• **EXERCISE PROMPT**
Without the pictures, print the lines running from the beginning of the material to the line containing "scene.render.fps = FPS", both ends included.

• **DATA SECTION**
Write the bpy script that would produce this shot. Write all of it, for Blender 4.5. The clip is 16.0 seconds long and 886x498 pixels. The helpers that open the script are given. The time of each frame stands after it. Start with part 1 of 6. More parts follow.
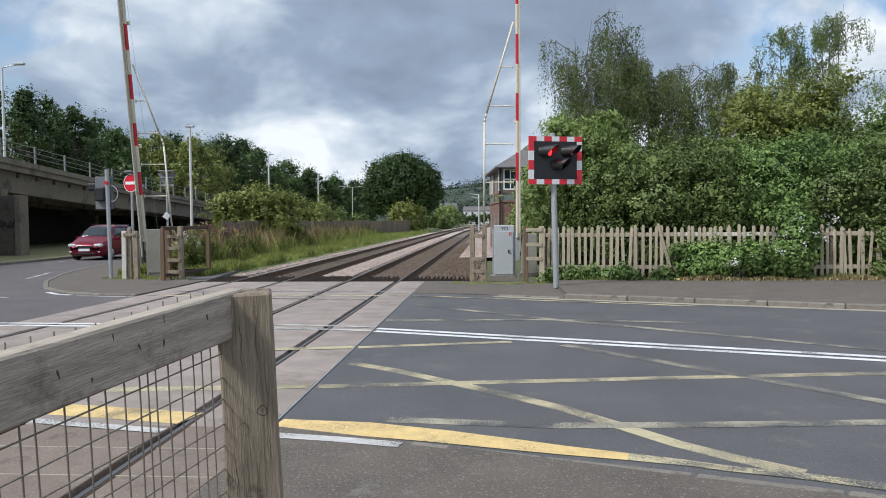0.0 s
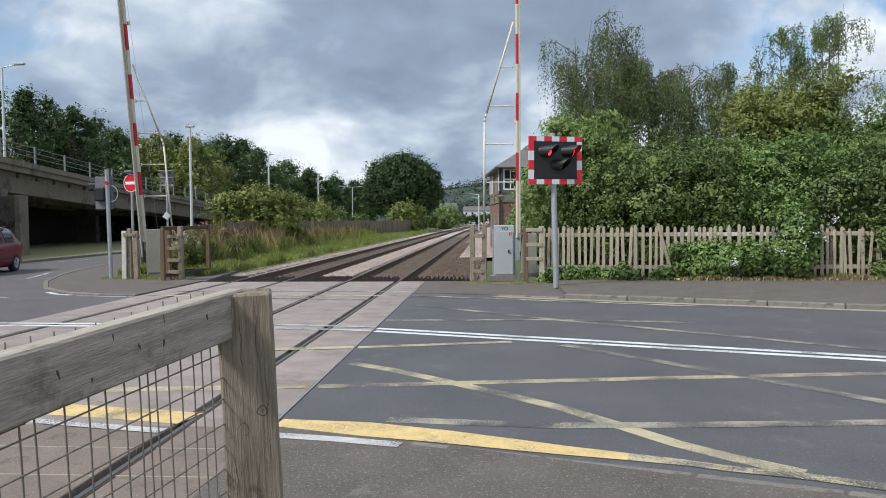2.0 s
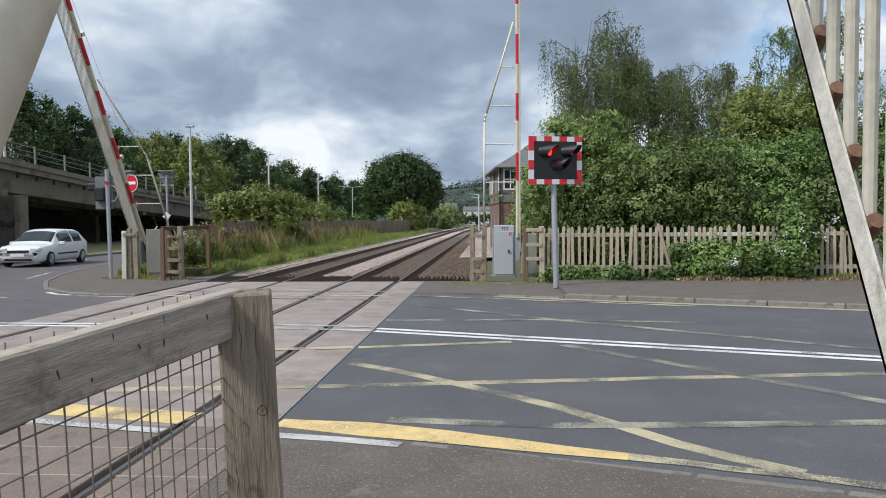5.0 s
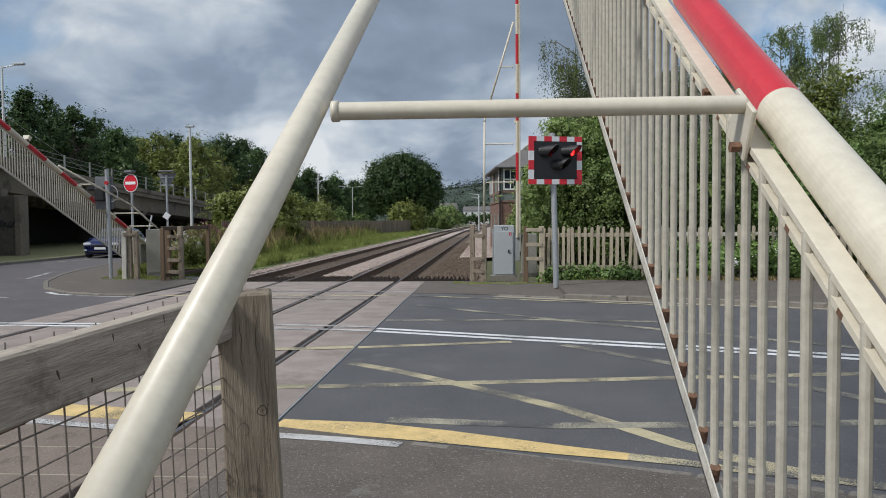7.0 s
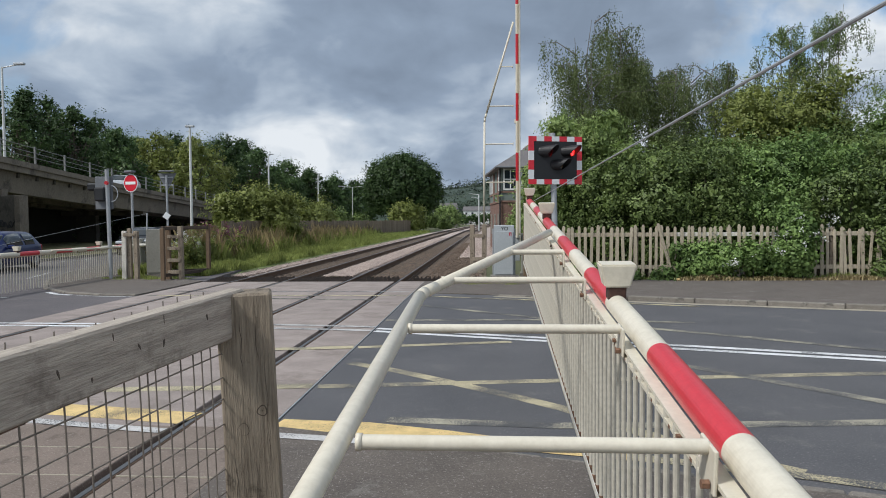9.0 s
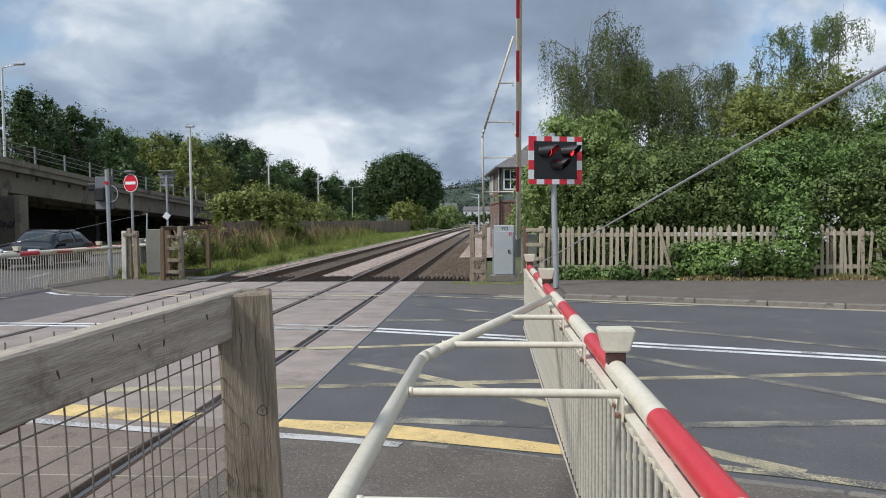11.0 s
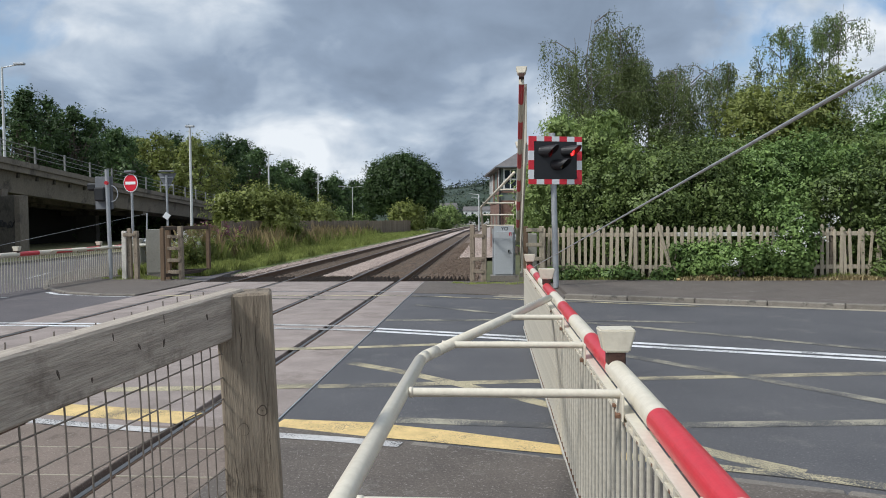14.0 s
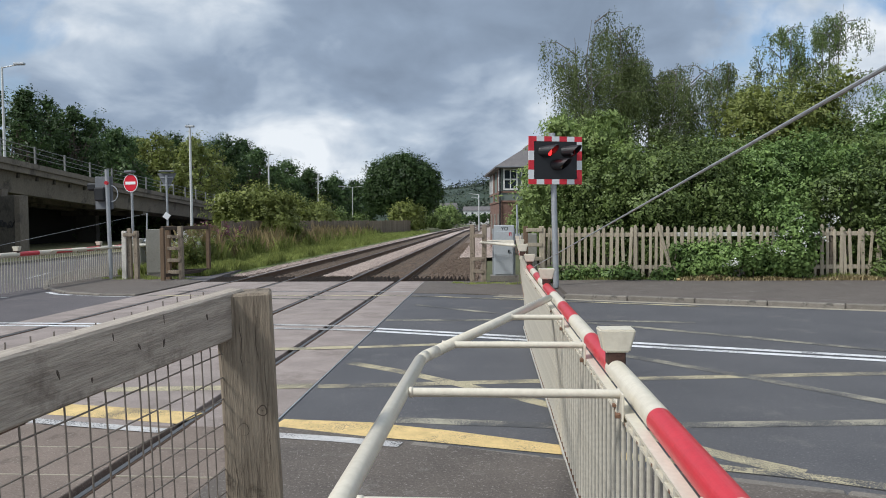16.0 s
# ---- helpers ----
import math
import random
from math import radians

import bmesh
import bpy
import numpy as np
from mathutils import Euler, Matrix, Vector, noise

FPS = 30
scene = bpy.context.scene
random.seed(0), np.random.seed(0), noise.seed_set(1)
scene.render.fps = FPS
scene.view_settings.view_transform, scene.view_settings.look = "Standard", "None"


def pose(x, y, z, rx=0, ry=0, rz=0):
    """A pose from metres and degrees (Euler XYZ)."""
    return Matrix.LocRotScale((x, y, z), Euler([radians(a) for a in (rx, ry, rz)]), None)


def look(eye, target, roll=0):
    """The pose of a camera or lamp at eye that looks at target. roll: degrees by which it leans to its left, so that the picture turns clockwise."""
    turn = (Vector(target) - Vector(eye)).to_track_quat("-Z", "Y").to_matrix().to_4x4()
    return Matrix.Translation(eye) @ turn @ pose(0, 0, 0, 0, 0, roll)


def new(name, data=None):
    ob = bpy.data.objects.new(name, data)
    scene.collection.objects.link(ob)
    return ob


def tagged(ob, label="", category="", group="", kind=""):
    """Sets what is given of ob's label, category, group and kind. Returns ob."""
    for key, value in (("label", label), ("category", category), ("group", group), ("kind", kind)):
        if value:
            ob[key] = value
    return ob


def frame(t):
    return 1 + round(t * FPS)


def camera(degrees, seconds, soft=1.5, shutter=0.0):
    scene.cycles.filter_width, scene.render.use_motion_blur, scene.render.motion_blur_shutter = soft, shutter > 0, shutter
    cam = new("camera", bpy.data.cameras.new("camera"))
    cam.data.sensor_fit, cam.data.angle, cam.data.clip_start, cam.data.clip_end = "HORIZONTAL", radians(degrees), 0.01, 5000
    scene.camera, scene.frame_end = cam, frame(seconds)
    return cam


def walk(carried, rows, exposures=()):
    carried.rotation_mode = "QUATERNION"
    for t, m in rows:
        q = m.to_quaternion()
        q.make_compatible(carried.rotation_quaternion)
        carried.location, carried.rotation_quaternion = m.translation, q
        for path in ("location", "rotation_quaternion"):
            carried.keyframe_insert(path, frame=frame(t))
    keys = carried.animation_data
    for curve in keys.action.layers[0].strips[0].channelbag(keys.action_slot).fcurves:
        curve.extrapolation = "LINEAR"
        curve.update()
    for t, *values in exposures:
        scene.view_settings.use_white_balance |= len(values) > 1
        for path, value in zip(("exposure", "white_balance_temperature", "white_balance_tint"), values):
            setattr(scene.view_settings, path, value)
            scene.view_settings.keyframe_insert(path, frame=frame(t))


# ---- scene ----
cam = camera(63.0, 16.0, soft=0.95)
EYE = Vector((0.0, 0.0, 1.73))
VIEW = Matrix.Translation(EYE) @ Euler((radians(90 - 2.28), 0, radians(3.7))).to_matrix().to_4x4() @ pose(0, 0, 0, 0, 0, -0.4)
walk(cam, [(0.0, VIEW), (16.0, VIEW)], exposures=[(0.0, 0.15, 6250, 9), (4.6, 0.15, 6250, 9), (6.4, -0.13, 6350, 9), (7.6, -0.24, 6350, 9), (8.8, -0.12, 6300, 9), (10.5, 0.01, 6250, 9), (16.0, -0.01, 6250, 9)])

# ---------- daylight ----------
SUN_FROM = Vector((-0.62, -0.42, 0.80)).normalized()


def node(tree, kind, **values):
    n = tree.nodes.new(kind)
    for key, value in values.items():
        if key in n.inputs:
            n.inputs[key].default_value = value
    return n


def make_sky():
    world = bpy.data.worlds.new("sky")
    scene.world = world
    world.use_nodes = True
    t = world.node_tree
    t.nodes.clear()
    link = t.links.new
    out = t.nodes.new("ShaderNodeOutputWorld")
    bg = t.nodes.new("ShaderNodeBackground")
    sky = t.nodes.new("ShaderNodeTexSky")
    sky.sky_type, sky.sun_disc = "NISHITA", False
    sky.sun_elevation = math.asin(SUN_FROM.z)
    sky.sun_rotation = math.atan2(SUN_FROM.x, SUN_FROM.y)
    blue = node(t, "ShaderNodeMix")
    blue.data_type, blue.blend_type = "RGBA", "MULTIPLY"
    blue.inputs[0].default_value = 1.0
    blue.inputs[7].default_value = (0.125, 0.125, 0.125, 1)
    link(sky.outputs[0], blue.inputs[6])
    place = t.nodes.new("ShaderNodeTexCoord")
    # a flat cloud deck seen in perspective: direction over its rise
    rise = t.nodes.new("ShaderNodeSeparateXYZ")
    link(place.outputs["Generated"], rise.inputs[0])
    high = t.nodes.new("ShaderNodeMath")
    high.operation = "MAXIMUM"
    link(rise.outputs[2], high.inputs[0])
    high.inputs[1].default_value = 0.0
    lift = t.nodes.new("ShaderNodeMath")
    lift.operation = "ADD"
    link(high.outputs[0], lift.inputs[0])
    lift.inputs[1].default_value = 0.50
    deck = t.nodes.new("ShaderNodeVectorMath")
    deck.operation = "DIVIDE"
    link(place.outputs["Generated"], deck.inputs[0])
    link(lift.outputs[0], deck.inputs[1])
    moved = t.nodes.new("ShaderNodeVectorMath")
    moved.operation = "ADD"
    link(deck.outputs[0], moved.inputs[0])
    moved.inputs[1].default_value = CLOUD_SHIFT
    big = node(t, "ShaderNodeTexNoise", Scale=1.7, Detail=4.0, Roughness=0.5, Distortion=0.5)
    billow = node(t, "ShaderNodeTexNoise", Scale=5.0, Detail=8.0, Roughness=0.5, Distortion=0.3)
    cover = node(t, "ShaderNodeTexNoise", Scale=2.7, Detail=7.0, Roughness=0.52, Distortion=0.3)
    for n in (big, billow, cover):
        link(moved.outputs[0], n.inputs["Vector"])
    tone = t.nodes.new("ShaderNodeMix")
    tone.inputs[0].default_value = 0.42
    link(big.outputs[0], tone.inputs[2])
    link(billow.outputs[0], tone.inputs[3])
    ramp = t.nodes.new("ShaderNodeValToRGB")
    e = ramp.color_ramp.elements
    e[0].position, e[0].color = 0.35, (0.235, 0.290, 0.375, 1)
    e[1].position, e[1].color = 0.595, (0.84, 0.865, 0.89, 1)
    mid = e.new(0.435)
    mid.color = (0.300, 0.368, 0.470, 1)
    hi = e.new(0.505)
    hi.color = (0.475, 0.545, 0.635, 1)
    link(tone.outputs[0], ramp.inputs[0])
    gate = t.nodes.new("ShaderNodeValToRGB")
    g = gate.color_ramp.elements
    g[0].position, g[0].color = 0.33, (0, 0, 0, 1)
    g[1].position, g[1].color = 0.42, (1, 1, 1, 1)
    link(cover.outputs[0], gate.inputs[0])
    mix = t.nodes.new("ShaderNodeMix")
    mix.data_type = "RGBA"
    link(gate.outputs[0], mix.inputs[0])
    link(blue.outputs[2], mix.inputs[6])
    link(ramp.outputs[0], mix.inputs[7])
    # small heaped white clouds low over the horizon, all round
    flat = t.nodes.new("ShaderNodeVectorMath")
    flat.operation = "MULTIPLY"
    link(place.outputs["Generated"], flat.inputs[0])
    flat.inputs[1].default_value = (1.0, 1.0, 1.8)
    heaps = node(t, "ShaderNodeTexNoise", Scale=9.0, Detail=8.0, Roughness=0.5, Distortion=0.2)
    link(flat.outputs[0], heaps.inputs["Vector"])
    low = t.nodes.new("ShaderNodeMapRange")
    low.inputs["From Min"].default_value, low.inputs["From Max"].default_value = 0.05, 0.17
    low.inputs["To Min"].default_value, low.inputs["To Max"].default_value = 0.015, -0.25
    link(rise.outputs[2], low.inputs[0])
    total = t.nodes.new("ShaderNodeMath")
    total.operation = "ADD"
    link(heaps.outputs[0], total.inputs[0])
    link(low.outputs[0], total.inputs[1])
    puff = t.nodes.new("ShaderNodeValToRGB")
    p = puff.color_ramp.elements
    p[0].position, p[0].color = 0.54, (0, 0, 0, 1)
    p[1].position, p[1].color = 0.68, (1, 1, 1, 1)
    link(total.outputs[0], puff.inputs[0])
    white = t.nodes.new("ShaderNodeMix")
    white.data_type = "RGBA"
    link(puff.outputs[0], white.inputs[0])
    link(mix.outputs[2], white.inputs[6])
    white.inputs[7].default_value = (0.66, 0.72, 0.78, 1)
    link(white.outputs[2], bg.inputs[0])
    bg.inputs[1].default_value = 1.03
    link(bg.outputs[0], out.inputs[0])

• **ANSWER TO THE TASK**
Write the bpy script that would produce this shot. Write all of it, for Blender 4.5. The clip is 16.0 seconds long and 886x498 pixels. The helpers that open the script are given. The time of each frame stands after it. Start with part 1 of 6. More parts follow.
0.0 s
2.0 s
5.0 s
7.0 s
9.0 s
11.0 s
14.0 s
16.0 s
# ---- helpers ----
import math
import random
from math import radians

import bmesh
import bpy
import numpy as np
from mathutils import Euler, Matrix, Vector, noise

FPS = 30
scene = bpy.context.scene
random.seed(0), np.random.seed(0), noise.seed_set(1)
scene.render.fps = FPS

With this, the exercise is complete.